OSLO, Aug 12 (Reuters) -Norway's central bank is expected to keep its policy interest rate on hold this week at a 16-year high of 4.50% to combat inflation and prevent a further slide in the country's currency, economists in a Reuters poll unanimously predicted on Monday.

Norges Bank in June held rates unchanged and pushed back its prediction for an initial rate cut to 2025 from September, forecasting interest rates to drop by 75 basis points next year.

But economists remain divided over when Norges Bank might start easing monetary policy amid falling global inflation and a lowering of rates by other central banks, with some expecting a cut in the fourth quarter this year and others pointing to 2025.
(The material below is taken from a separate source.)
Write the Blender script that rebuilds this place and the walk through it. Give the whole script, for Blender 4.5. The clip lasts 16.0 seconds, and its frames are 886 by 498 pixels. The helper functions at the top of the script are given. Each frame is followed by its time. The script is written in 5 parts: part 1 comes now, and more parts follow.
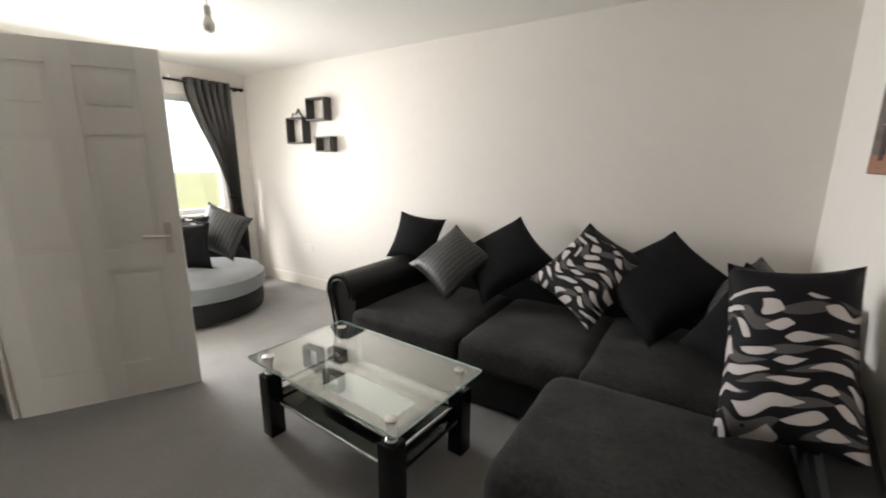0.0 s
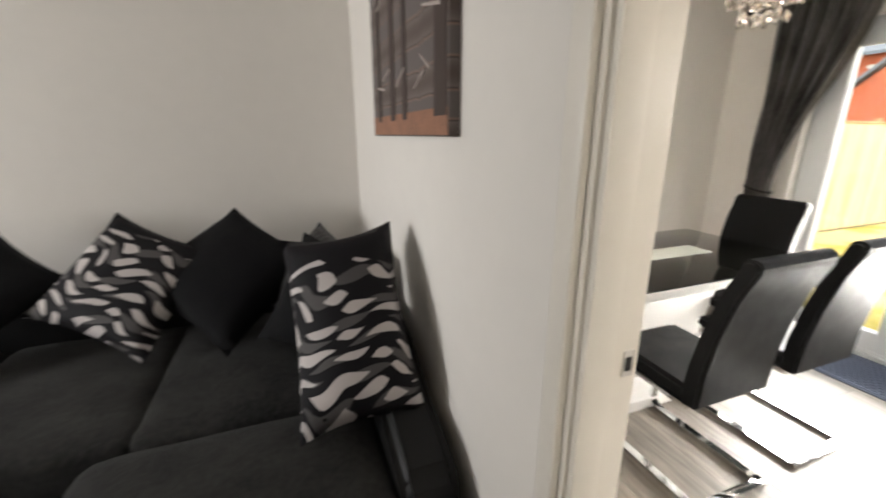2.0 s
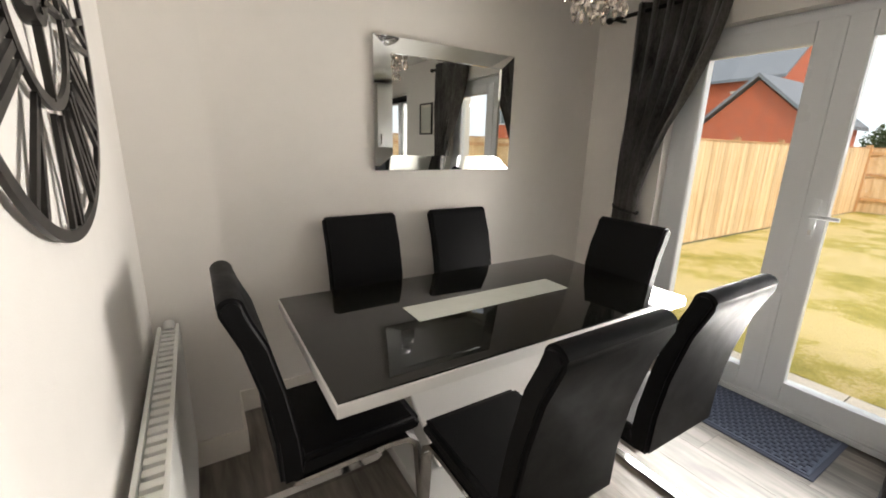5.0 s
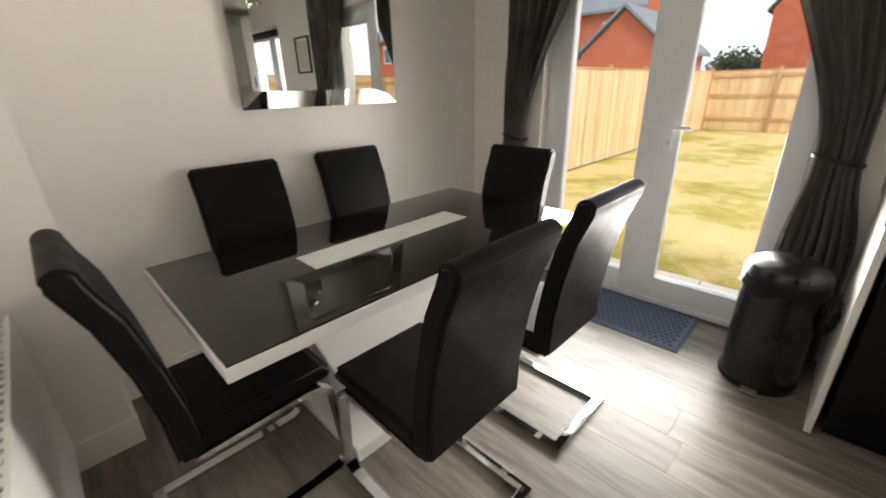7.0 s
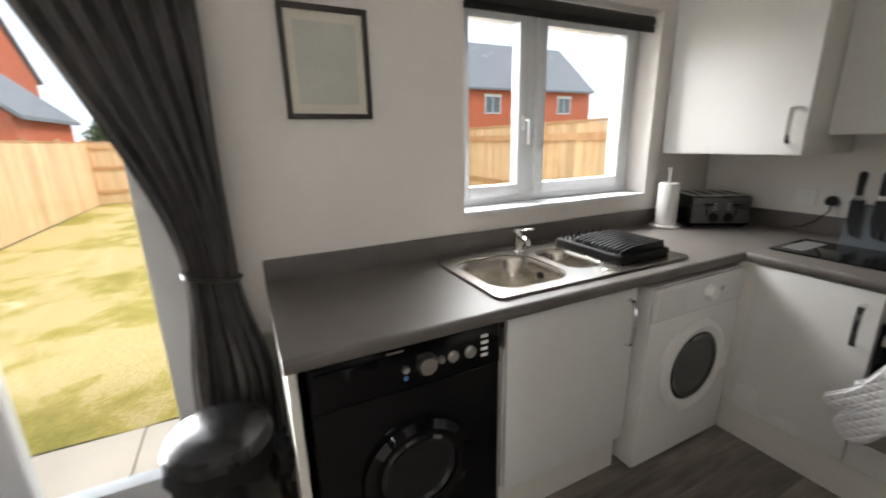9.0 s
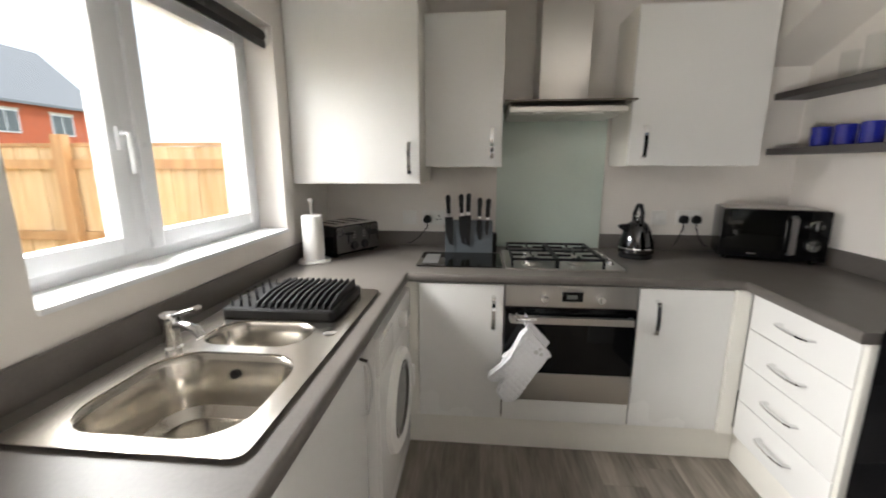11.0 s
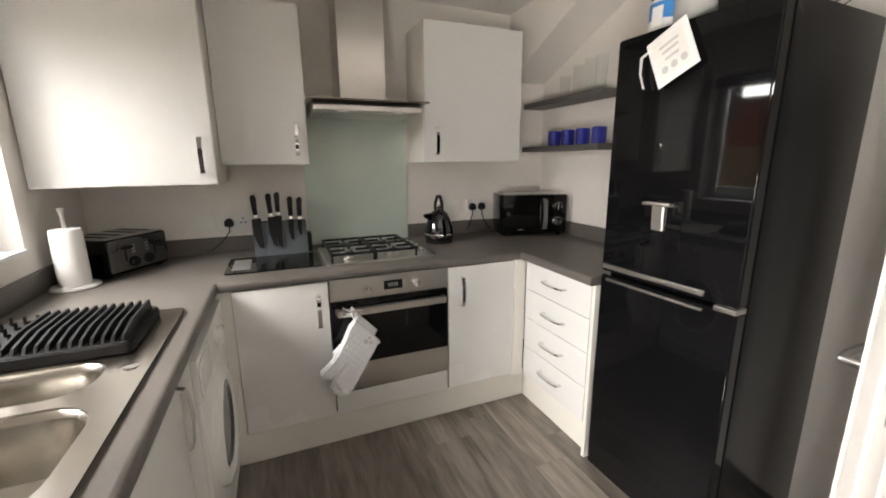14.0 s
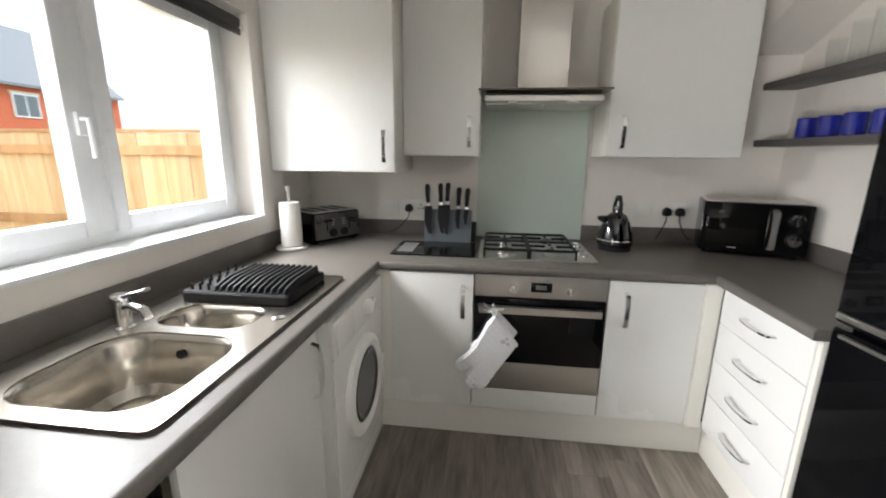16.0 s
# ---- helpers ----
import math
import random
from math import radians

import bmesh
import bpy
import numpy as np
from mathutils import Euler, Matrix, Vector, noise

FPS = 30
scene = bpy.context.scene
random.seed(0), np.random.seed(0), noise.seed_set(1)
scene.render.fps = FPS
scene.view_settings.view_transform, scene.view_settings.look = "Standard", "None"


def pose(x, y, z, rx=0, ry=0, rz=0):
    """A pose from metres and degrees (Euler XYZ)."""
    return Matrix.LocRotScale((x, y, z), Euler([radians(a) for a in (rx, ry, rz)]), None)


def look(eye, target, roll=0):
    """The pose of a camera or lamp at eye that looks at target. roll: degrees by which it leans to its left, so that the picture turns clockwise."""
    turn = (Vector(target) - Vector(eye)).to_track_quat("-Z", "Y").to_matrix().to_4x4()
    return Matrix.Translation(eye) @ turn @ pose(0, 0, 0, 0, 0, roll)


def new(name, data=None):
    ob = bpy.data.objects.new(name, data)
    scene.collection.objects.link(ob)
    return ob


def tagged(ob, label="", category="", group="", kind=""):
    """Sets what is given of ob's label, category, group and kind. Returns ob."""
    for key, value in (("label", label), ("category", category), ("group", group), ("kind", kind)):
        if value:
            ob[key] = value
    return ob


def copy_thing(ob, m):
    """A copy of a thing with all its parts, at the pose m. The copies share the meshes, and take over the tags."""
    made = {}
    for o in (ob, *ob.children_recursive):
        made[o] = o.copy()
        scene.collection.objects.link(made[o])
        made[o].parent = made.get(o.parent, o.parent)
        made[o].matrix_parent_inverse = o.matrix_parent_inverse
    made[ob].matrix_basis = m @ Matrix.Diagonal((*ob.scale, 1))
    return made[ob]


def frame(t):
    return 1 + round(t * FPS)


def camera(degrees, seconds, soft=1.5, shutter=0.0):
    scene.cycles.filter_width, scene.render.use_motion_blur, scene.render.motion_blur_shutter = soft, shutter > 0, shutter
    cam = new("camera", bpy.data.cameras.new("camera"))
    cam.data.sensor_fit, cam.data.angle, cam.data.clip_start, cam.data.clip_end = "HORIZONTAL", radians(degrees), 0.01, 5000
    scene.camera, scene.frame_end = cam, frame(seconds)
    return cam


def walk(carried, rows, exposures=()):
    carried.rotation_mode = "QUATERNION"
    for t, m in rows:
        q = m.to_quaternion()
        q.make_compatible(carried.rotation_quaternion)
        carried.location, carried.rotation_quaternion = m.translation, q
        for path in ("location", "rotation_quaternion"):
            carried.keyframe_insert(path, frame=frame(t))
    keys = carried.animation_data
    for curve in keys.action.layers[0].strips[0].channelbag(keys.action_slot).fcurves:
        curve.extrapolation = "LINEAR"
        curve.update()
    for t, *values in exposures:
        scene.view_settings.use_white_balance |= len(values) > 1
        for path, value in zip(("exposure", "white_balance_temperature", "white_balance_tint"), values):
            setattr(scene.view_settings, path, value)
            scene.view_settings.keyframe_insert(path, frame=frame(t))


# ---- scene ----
cam = camera(95.3, 16.0, soft=1.8, shutter=0.3)
PATH = [
    (0, (0.68, 0.63, 1.394), (-0.368, 2.28, 0.974), 0.3),
    (0.5, (0.652, 0.574, 1.379), (-0.563, 2.105, 0.955), 0.0),
    (1, (0.681, 0.639, 1.358), (-0.246, 2.348, 0.89), -0.6),
    (1.5, (0.749, 0.905, 1.358), (0.623, 2.834, 0.845), -0.3),
    (2, (0.841, 1.079, 1.363), (1.528, 2.877, 0.817), 0.1),
    (2.5, (1.044, 1.156, 1.356), (2.045, 2.801, 0.817), 0.2),
    (3, (1.274, 1.211, 1.373), (2.263, 2.865, 0.837), 0.9),
    (3.5, (1.401, 1.274, 1.37), (2.396, 2.926, 0.841), 1.7),
    (3.7, (1.444, 1.292, 1.37), (2.445, 2.951, 0.871), 1.8),
    (5.8, (1.6, 1.338, 1.379), (2.644, 2.962, 0.858), 0.2),
    (6, (1.612, 1.326, 1.36), (2.662, 2.922, 0.769), -0.1),
    (6.5, (1.615, 1.32, 1.316), (2.749, 2.804, 0.6), -0.9),
    (7, (1.632, 1.34, 1.314), (2.942, 2.655, 0.569), -1.5),
    (7.5, (1.787, 1.373, 1.337), (3.351, 2.416, 0.655), -1.8),
    (8, (2.061, 1.347, 1.386), (3.873, 1.939, 0.78), -1.8),
    (8.5, (2.274, 1.249, 1.397), (4.189, 1.11, 0.838), -1.3),
    (9, (2.522, 1.231, 1.412), (4.258, 0.385, 0.89), -1.3),
    (9.5, (2.736, 1.188, 1.379), (4.174, -0.118, 0.901), -0.3),
    (10, (2.935, 1.118, 1.387), (4.064, -0.465, 0.919), -0.5),
    (10.2, (2.985, 1.104, 1.381), (3.938, -0.591, 0.915), -0.4),
    (12.3, (3.234, 1.142, 1.45), (2.576, -0.723, 1.148), -0.4),
    (12.5, (3.225, 1.154, 1.437), (2.532, -0.704, 1.174), -0.5),
    (13, (3.209, 1.166, 1.432), (2.446, -0.664, 1.168), -0.6),
    (13.5, (3.192, 1.173, 1.414), (2.414, -0.638, 1.078), -0.6),
    (14, (3.197, 1.159, 1.409), (2.457, -0.649, 0.981), -0.5),
    (14.5, (3.188, 1.144, 1.405), (2.537, -0.682, 0.913), -0.4),
    (15, (3.173, 1.149, 1.392), (2.677, -0.72, 0.881), -0.4),
    (15.5, (3.073, 1.124, 1.403), (2.928, -0.807, 0.902), -0.5),
    (16, (2.939, 1.096, 1.402), (3.175, -0.838, 0.948), 0.6),
]
EXPOSURES = [(0, 1.05, 6350, 10), (1.5, 0.95, 6450, 10), (2.0, 0.95, 6350, 10), (2.5, 0.65, 6250, 10), (3.3, 0.2, 6000, 11), (3.7, 0.12, 6100, 11),
             (5.8, -0.05, 6350, 11), (7, 0.05, 6300, 11), (7.6, 0.12, 6300, 11), (8.5, 0.05, 6200, 12), (9.1, 0.16, 6000, 11), (9.5, 0.36, 5950, 10), (9.9, 0.48, 5950, 10),
             (12.5, 0.48, 6450, 12), (13.2, 0.5, 6450, 12), (14.5, 0.54, 6250, 13), (15.3, 0.6, 6050, 12), (16, 0.6, 5950, 10)]
walk(cam, [(t, look(eye, target, roll)) for t, eye, target, roll in PATH], EXPOSURES)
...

A majority of participants in the Aug. 7-12 poll predicted a first rate cut by year-end and four more reductions in 2025 to end next year at 3.25%.

Markets are also pricing in an inaugural rate cut in the fourth quarter this year, brokers said.

The Nordic country's core inflation eased to a 27-month low of 3.3% year-on-year in July, below the central bank's own forecast of 3.7% and down from a peak of 7.0% in June of 2023 but still above the official 2.0% target.

Norway's crown currency NOK= has weakened since June, triggering concerns this could again stoke inflation by pushing up the cost of imports and thus limiting the central bank's room for monetary easing.

"We anticipate Norges Bank will keep the policy rate unchanged at 4.50% at the August policy meeting and reaffirm the guidance from June," brokers DNB Markets said in a note to clients.